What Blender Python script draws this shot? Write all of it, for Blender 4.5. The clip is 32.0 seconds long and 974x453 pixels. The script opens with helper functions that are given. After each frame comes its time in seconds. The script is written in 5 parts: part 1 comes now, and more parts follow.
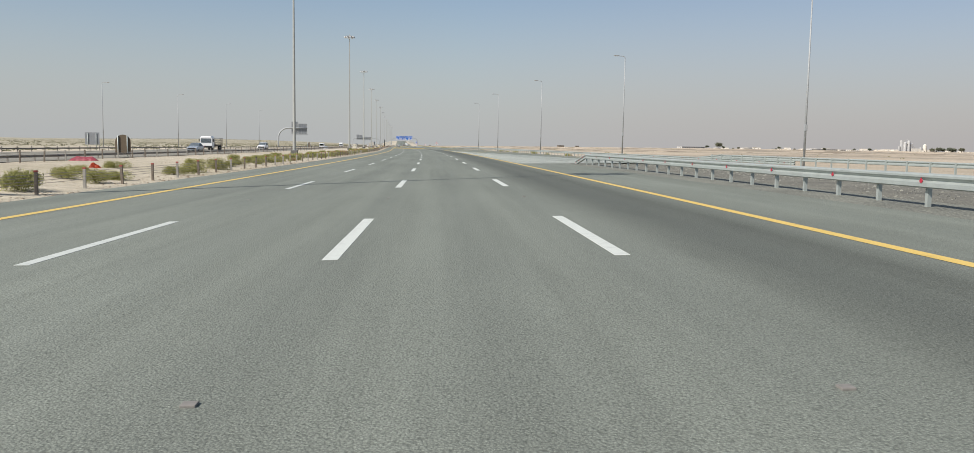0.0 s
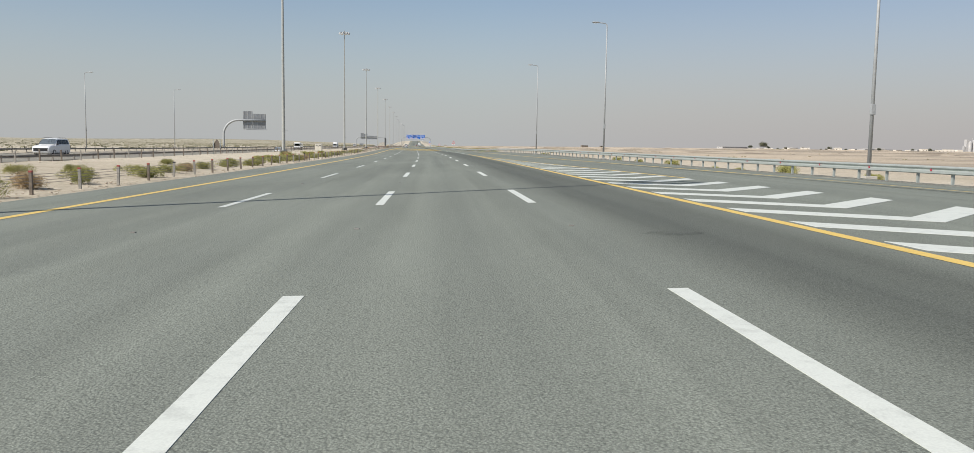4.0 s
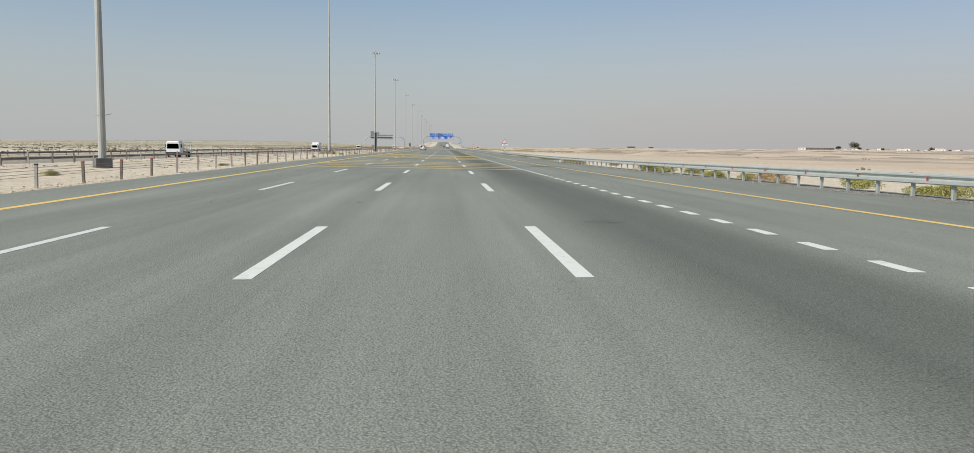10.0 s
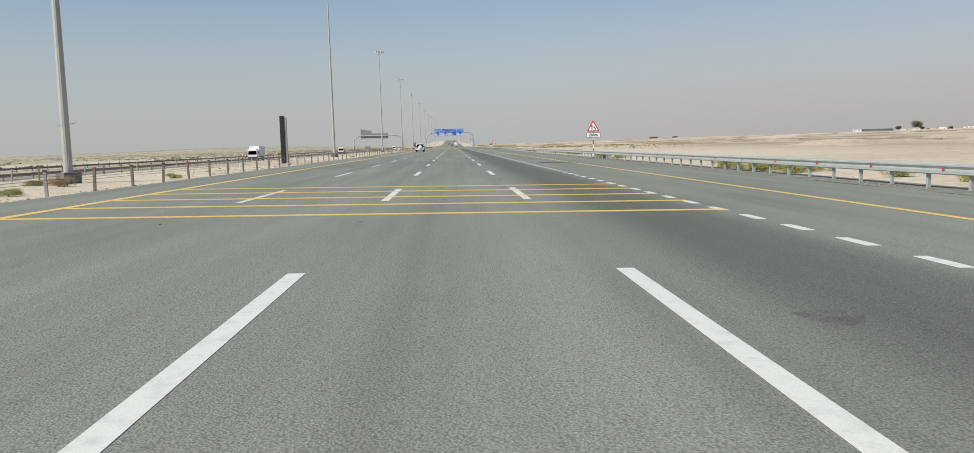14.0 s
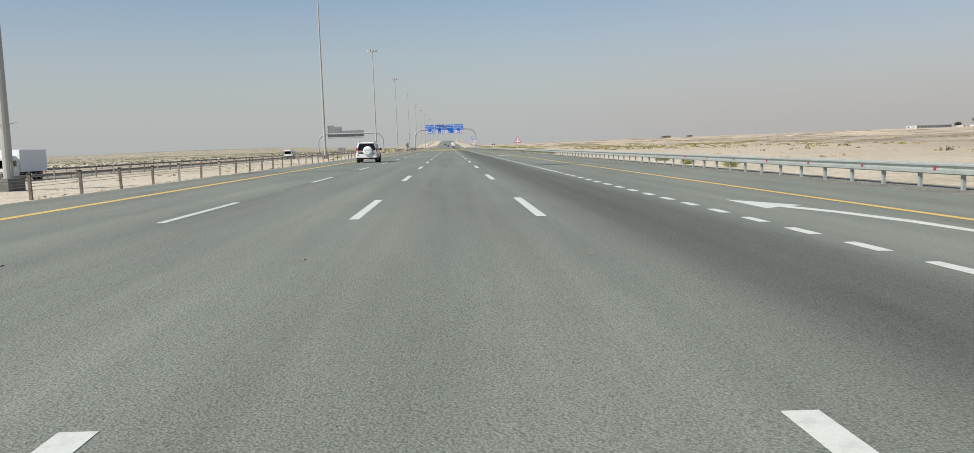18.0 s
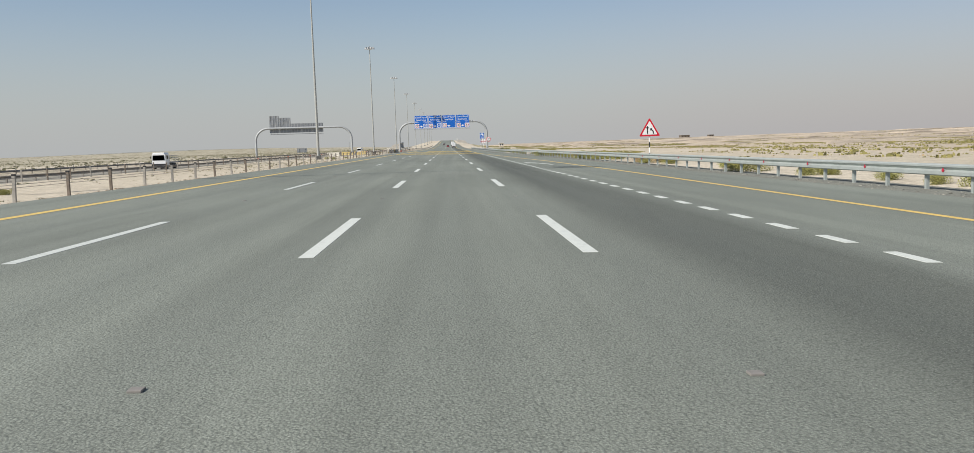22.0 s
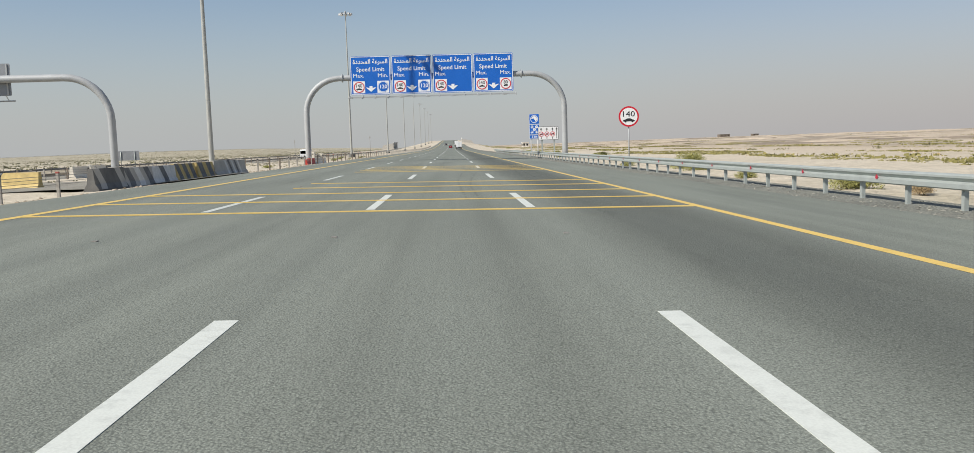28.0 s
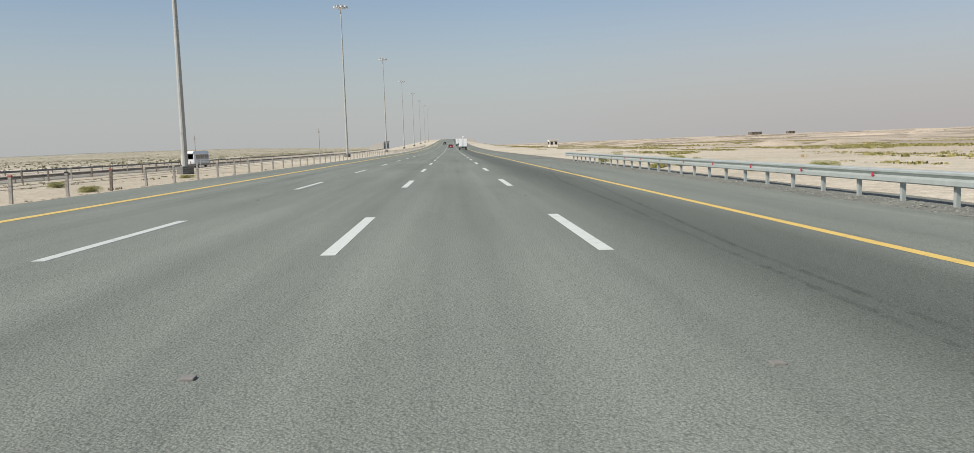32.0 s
◆ ◆ ◆ ◆ ◆ ◆ ◆
Written problem → The data above needs to be retyped exactly, with the images left out.

Output below →
What Blender Python script draws this shot? Write all of it, for Blender 4.5. The clip is 32.0 seconds long and 974x453 pixels. The script opens with helper functions that are given. After each frame comes its time in seconds. The script is written in 5 parts: part 1 comes now, and more parts follow.
0.0 s
4.0 s
10.0 s
14.0 s
18.0 s
22.0 s
28.0 s
32.0 s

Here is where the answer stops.